Posted by: fvbcdm | July 18, 2012

Feast of Saint Camillus de Lellis (18 July 2012)

One of the most dramatic and the saddest events in modern history has been the capture, the imprisonment, and the murder in cold blood of Czar Nicholas II of Russia, his wife the Czarina Alexandra, their five children, and several employees who remained with them in those terrible days before they were shot by the Bolsheviks in the year 1918.  The killing of the royal family took place on July 17, give or take a day or two.  Since Russia followed a different calendar from that of western Europe and America, it is a little difficult to know the exact date on our calendar.   

That was one of the atrocities that occurred during the seventy years of godless dictatorship in Russia and the other nations which she invaded and dominated. Fortunately, all of that is a nightmare which has ended, and in 2005 my travel group and I made a wonderful cruise in Russia, beginning in Saint Petersburg and ending in Moscow, threading our way through a number of rivers and lakes from the old capital of that vast nation to its present one. In the beautiful city of Saint Petersburg, we visited the cathedral of Kazan (it seems that the Orthodox call all their churches “cathedrals”) and there we watched as a long line of devout people slowly making their way to venerate a picture on the wall of the royal family, all of whom have been canonized by the Russian Orthodox Church and are depicted with halos on their heads.  I wondered when I saw that how the canonization of Orthodox saints would affect the relationship between  Orthodoxy and Catholicism if and when we get to the point of organic unity.  The same is true of the Anglican Church which has canonized several of its members, like King Charles I of England who was killed by the enemies of the monarchy during the 17th century.  Just a few blocks from where I live, there is an Episcopal church in which one of its stained glass windows depicts King Charles I of England, executed by his enemies.  What effect will THAT have upon our movement toward reunion, which is apparently a great deal closer than that with the Orthodox?  As far as we Catholics are concerned, the ability to canonize saints belongs to the Papacy, and is to be exercised only with the authorization of the Pope.  Let us pray that there WILL be a reunion of Orthodoxy and Anglicanism with Rome, and that these canonizations of their members will not stand in the way of reunion one day. 
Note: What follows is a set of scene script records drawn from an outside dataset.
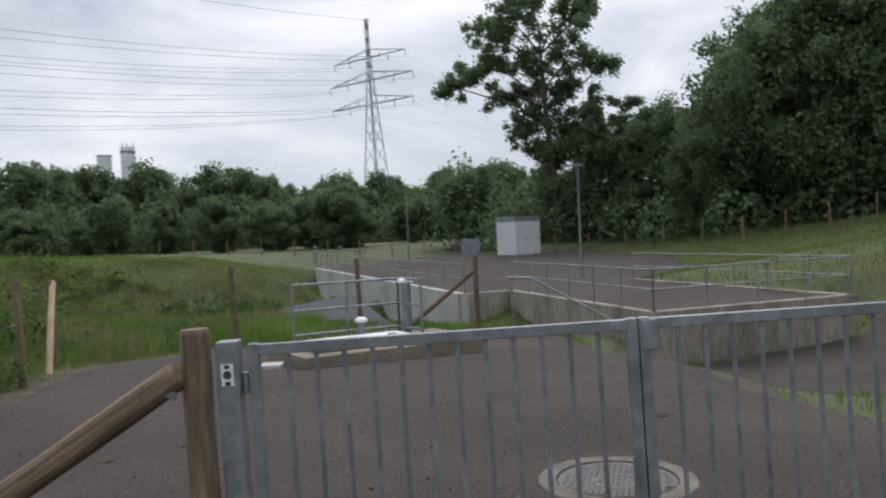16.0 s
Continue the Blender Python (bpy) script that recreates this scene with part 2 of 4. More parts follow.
# ---- ground ----
CONTROL = [  # x, y, height, reach
    (-3, 13, -0.55, 6), (1.5, 12.5, -0.6, 2.5), (0.2, 20.5, -1.9, 2.4), (3.2, 21, -2.0, 2.5), (-0.9, 27, -3.8, 2.3), (-2.9, 33, -4.8, 2.5), (-4.9, 39, -4.8, 2.5), (-6.9, 45, -4.6, 2.5), (-8.9, 51, -4.0, 2.6), (-9.0, 28, 0.95, 2.4), (-12, 29, 1.0, 3), (-10.5, 33, 0.9, 4), (-6.2, 19, -1.2, 2.5), (-9.5, 20, -1.2, 2.5), (3.5, 17, -1.6, 2), (1, 8, -0.36, 4), (-2, 5, -0.25, 4), (2.5, 4, -0.2, 2.5), (4, 8, -0.5, 2),
    (9, 13, -2.2, 3), (8, 15.3, -2.3, 2), (11.5, 16.8, -2.2, 2), (6.3, 14.6, -2.0, 1.4), (14, 15, -1.75, 4), (8.5, 8, -1.6, 3), (7.6, 4.6, -1.2, 1.8), (5.6, 12, -1.3, 2), (20, 18, -0.6, 4), (17, 13, -1.7, 3), (24, 22, 0.3, 4), (13, 6, -1.4, 5), (12, 0, -0.7, 4), (8.6, 0.5, -0.45, 2),
    (-16, 12, 1.55, 5), (-15, 22, 1.5, 6), (-11, 11, 0.8, 3), (-10.5, 7.5, 0.3, 2), (-14, 34, 0.9, 8), (-8, 8, -0.5, 4), (-9, 16, -0.7, 6), (-4.5, 22, -1.1, 3),
    (-10.7, 7.6, 0.42, 1.4), (-15.3, 9.2, 0.85, 1.4), (-12.0, 7.0, 0.42, 1.0), (-12.5, 4.8, -0.05, 1.5), (-16, 6.4, 0.0, 2.2), (-20, 7.6, 0.05, 2.5), (-25, 10, 0.3, 5), (-21, 18, 0.95, 5), (-27, 27, 1.0, 6), (-30, 40, 0.8, 14), (2, 40, -1.2, 8), (6, 55, -0.6, 10), (30, 50, 1.6, 12), (26, 30, 0.3, 9),
    (20, 42, 0.9, 8), (40, 30, 2.2, 14), (18, 60, 1.0, 8), (45, 60, 2.6, 16), (22, 8, -0.6, 7), (24, -6, 0.0, 8),
]
FLAT = [(x, y, 0.0, 5.0) for x, y in ((2, -1), (-3, -1), (6, -3), (3, -8), (7, -10), (9, -16), (10, -22), (-8, -2), (-15, 2), (-22, 5), (4, -18), (0, -14), (12, -14), (11, -8), (-40, 20), (8, -30), (-10, -12), (16, -20))]


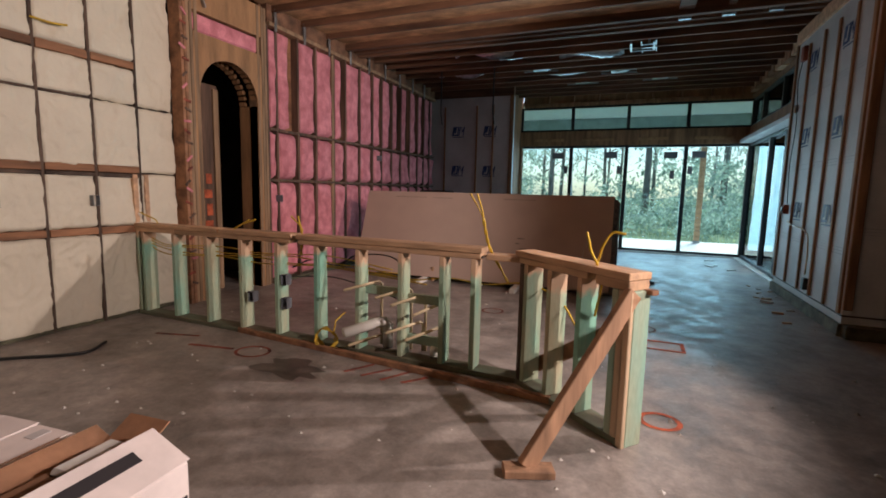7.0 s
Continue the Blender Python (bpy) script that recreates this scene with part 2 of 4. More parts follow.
def tube(points, r, sides=8, closed_ends=True):
    """A round tube along points."""
    bm = bmesh.new()
    pts = [Vector(p) for p in points]
    rings = []
    up = Vector((0.31, 0.17, 0.93)).normalized()
    for i, p in enumerate(pts):
        d = (pts[min(i + 1, len(pts) - 1)] - pts[max(i - 1, 0)]).normalized()
        a = d.cross(up)
        if a.length < 0.05:
            a = d.cross(Vector((1, 0, 0)))
        a.normalize()
        b = d.cross(a)
        rr = r[i] if isinstance(r, (list, tuple)) else r
        rings.append([bm.verts.new(p + rr * (math.cos(k * math.tau / sides) * a + math.sin(k * math.tau / sides) * b)) for k in range(sides)])
    for q, s in zip(rings, rings[1:]):
        for k in range(sides):
            bm.faces.new((q[k], q[(k + 1) % sides], s[(k + 1) % sides], s[k]))
    if closed_ends:
        bm.faces.new(list(reversed(rings[0])))
        bm.faces.new(rings[-1])
    bmesh.ops.recalc_face_normals(bm, faces=bm.faces)
    for f in bm.faces:
        f.smooth = True
    return bm


def spline(ctrl, n=8):
    """Points on a smooth curve through ctrl."""
    p = [Vector(c) for c in ctrl]
    p = [2 * p[0] - p[1]] + p + [2 * p[-1] - p[-2]]
    out = []
    for i in range(1, len(p) - 2):
        for k in range(n):
            t = k / n
            a, b, c, d = p[i - 1], p[i], p[i + 1], p[i + 2]
            out.append(0.5 * (2 * b + (c - a) * t + (2 * a - 5 * b + 4 * c - d) * t * t + (3 * b - a - 3 * c + d) * t ** 3))
    return out + [p[-2]]


def mesh_of(name, bm, material):
    me = bpy.data.meshes.new(name)
    bm.to_mesh(me)
    bm.free()
    me.materials.append(material)
    return me


def part(name, bm, material, parent, label="", m=None):
    """One mesh object under a thing or a part. bm may be a mesh that is shared."""
    me = bm if isinstance(bm, bpy.types.Mesh) else mesh_of(name, bm, material)
    ob = new(name, me)
    ob.parent = parent
    if m is not None:
        ob.matrix_basis = m
    return tagged(ob, label)


def thing(name, label, category, at=(0, 0, 0), rz=0.0, group="", kind=""):
    ob = new(name)
    ob.empty_display_size = 0.1
    ob.matrix_basis = pose(*at, 0, 0, rz)
    return tagged(ob, label, category, group, kind)


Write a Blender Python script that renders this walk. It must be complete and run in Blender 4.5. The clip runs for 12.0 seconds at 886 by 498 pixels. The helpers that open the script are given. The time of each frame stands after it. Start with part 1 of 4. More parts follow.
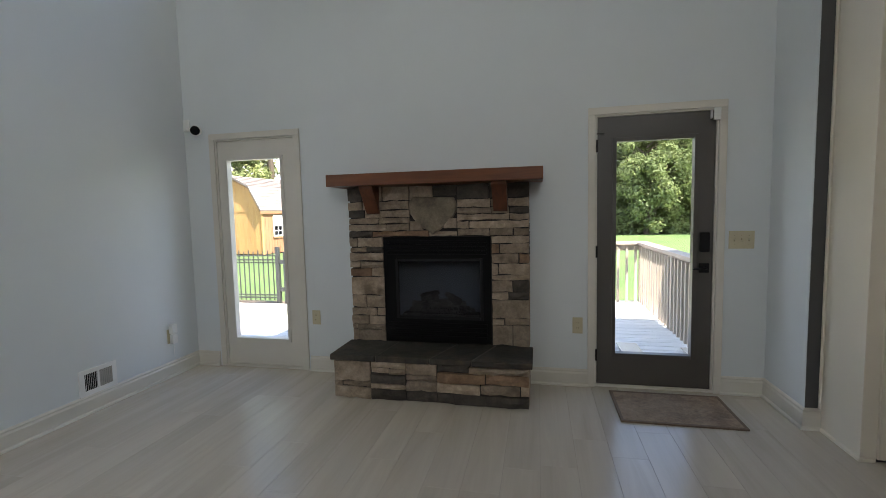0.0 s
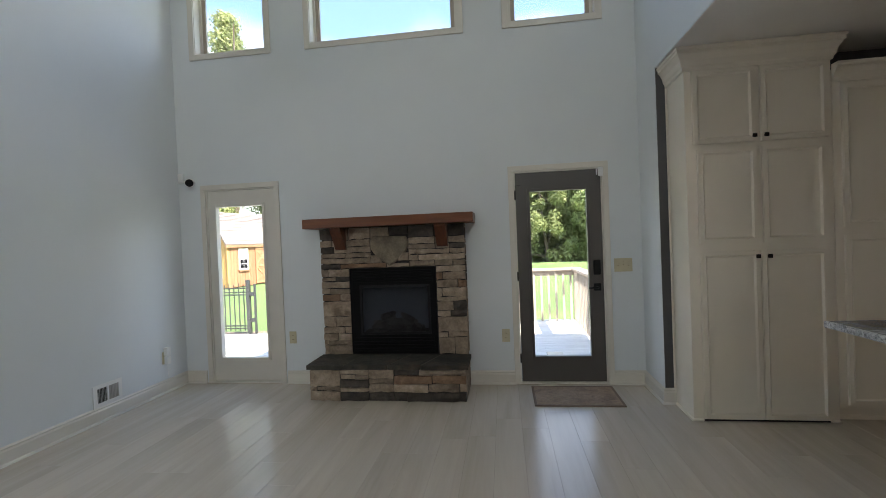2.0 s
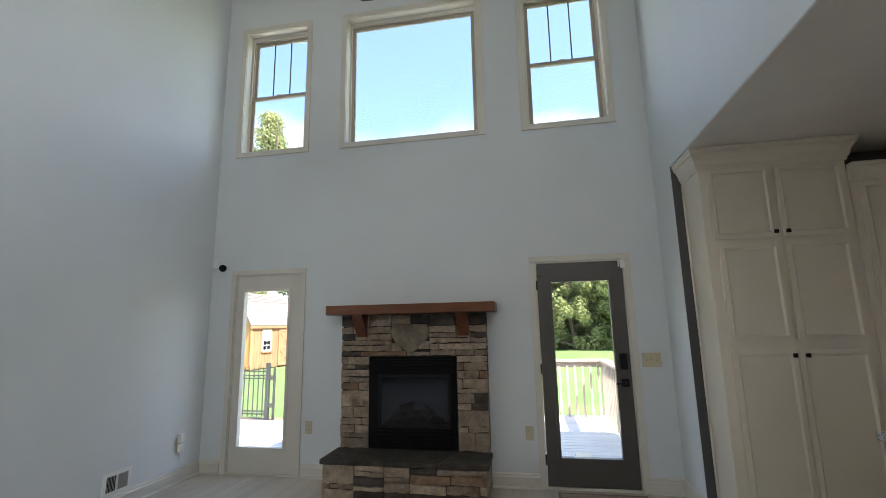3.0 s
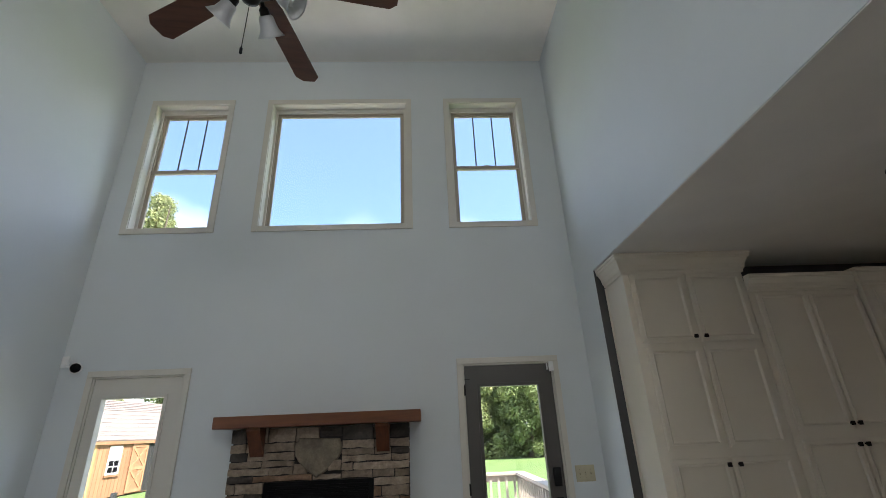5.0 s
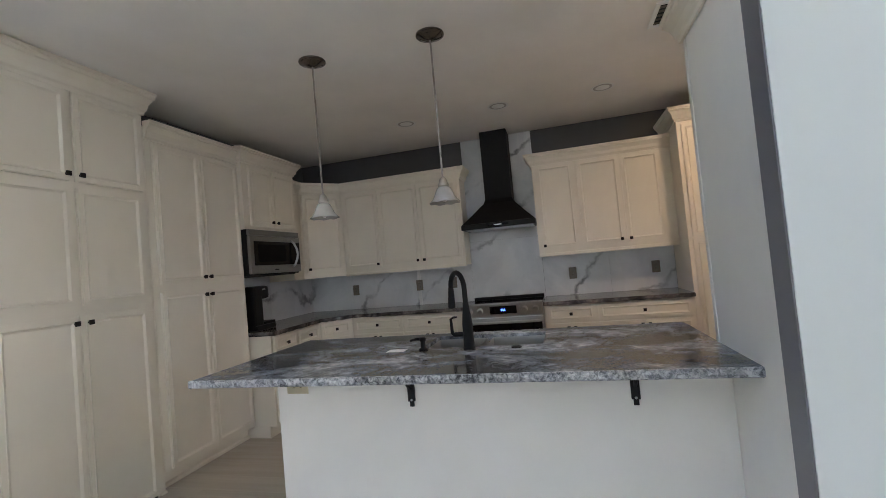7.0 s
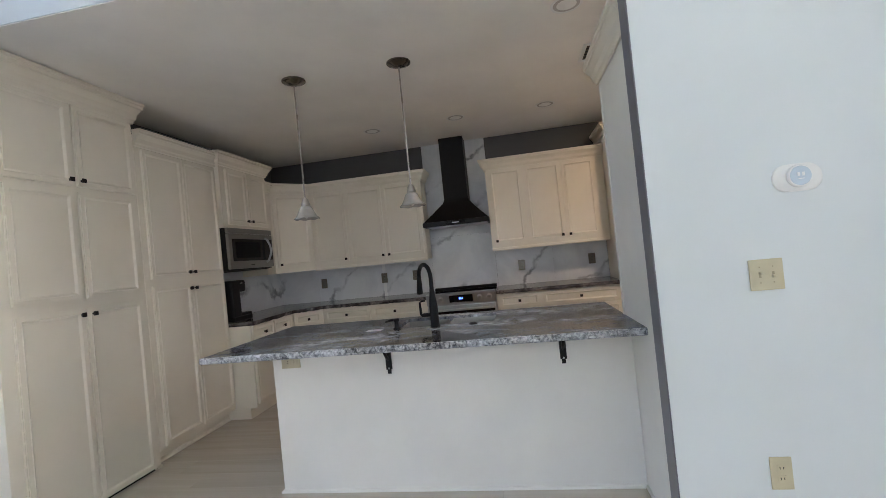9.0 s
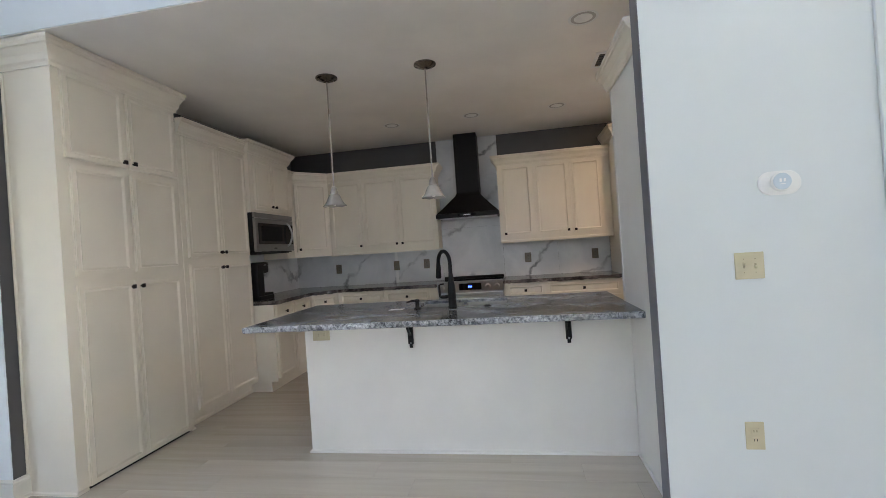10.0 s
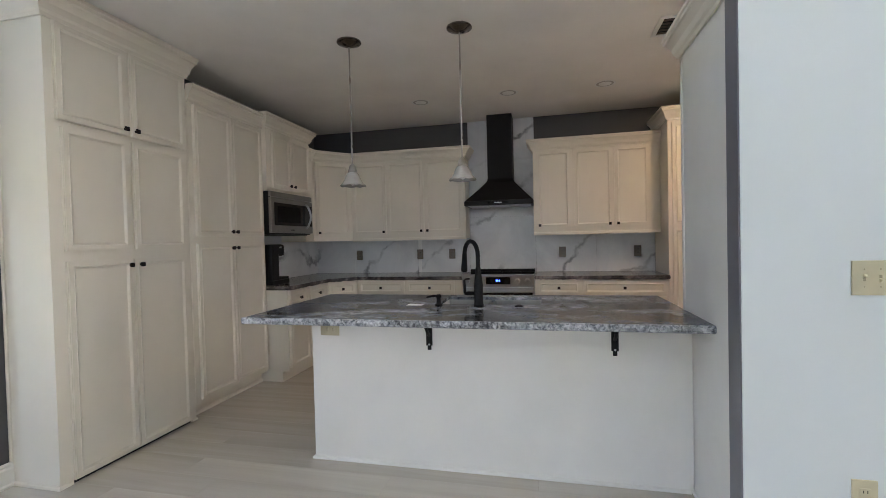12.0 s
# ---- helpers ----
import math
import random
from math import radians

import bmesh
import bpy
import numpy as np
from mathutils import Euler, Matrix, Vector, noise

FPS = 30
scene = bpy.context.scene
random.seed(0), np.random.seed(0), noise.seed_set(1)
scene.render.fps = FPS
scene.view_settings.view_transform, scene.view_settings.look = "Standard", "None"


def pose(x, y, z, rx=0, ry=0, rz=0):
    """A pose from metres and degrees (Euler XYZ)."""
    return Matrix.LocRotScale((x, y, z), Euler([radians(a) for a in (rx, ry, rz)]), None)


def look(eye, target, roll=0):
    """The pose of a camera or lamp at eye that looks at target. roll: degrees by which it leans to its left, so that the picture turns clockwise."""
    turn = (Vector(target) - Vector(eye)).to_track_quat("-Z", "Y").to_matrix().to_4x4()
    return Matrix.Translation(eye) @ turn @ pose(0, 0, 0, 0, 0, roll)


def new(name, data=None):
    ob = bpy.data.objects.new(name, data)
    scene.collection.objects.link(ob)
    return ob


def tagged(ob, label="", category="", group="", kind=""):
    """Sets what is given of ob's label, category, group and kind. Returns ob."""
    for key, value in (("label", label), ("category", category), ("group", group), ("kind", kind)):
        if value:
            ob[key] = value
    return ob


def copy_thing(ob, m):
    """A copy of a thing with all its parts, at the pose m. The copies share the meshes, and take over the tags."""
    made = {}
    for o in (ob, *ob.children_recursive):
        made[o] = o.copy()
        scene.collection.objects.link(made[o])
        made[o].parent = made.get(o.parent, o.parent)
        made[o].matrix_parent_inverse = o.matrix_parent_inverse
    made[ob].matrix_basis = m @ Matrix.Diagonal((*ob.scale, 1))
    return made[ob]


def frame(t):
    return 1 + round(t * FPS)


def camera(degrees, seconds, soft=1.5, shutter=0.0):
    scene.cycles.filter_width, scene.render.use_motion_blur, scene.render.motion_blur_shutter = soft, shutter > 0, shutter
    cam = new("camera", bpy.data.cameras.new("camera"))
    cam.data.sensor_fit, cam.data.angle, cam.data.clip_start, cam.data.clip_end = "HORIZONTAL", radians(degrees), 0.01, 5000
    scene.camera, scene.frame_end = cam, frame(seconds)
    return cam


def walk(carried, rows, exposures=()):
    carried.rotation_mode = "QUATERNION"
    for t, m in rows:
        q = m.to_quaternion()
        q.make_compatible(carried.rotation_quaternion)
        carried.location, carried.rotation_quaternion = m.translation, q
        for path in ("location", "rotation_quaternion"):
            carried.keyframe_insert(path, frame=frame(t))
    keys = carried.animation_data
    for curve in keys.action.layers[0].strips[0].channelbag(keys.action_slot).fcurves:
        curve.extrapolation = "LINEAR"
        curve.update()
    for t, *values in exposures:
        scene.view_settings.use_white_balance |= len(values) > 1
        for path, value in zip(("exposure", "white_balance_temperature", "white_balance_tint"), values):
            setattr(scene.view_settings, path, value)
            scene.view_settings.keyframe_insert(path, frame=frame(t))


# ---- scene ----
cam = camera(90.0, 12.0, 0.8)
PATH = [
    (0, (0.276, 0.273, 1.349), (-0.146, 2.222, 1.191), -1.3),
    (0.5, (0.33, 0.019, 1.356), (0.042, 1.986, 1.142), -1.6),
    (1, (0.357, -0.233, 1.377), (0.128, 1.742, 1.161), -2.2),
    (1.5, (0.477, -0.445, 1.382), (0.235, 1.536, 1.24), -2.4),
    (2, (0.578, -0.56, 1.397), (0.305, 1.421, 1.367), -2.3),
    (2.5, (0.591, -0.594, 1.416), (0.258, 1.374, 1.538), -2.1),
    (3, (0.607, -0.601, 1.441), (0.244, 1.335, 1.789), -1.1),
    (3.2, (0.595, -0.594, 1.458), (0.243, 1.316, 1.936), -0.7),
    (4.8, (0.365, -0.388, 1.508), (0.292, 1.407, 2.387), -1.6),
    (5, (0.351, -0.343, 1.486), (0.446, 1.503, 2.249), -2.5),
    (5.2, (0.408, -0.332, 1.493), (0.706, 1.545, 2.114), -3.5),
    (5.5, (0.432, -0.229, 1.426), (1.152, 1.578, 1.891), -4.8),
    (6, (0.549, -0.029, 1.368), (1.9, 1.421, 1.638), -5.6),
    (6.5, (0.572, 0.069, 1.342), (2.308, 1.046, 1.515), -5.6),
    (7, (0.487, 0.213, 1.35), (2.418, 0.726, 1.424), -5.2),
    (7.2, (0.457, 0.238, 1.341), (2.422, 0.605, 1.388), -5.1),
    (8.8, (0.023, 0.16, 1.345), (1.998, 0.476, 1.366), -5.7),
    (9, (-0.015, 0.168, 1.349), (1.959, 0.491, 1.38), -5.8),
    (9.5, (-0.17, 0.231, 1.334), (1.801, 0.572, 1.329), -5.7),
    (10, (-0.306, 0.249, 1.318), (1.667, 0.578, 1.32), -3.9),
    (10.5, (-0.33, 0.251, 1.306), (1.645, 0.565, 1.327), -2.4),
    (11, (-0.302, 0.27, 1.304), (1.667, 0.62, 1.294), -1.9),
    (11.5, (-0.162, 0.291, 1.296), (1.799, 0.684, 1.267), -1.6),
    (12, (0.068, 0.316, 1.318), (2.017, 0.765, 1.277), -1.4),
]
EXPOSURES = [(0, 2.38, 7000, 11.5), (1.0, 2.42, 7000, 11.5), (1.5, 2.44, 6950, 11), (2.5, 2.52, 6950, 11), (3.0, 2.48, 6900, 11), (4.8, 2.28, 6850, 11), (5.0, 2.24, 6800, 11), (5.5, 2.32, 6750, 11), (6.0, 3.1, 6700, 11.5), (6.5, 3.58, 6600, 12), (7.2, 3.62, 6550, 12.5), (9.0, 3.74, 6580, 13), (12, 3.7, 6620, 13)]
walk(cam, [(t, look(eye, target, roll)) for t, eye, target, roll in PATH], EXPOSURES)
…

We cannot see into the future, but we can pray regularly for the union of all Christians, that eastern Orthodoxy can come into union with Rome as one of our “eastern rites,” and that Anglicanism can take advantage of the papal initiatives in setting up “Anglican Usages” which are totally  in union with Rome.  Without the Pope, there can be no Catholic Church; with the Pope, many things are possible, and it is exciting to think of what the years ahead may bring.  Thank you for seeking God’s truth. God bless you.  Father Victor Brown, O.P.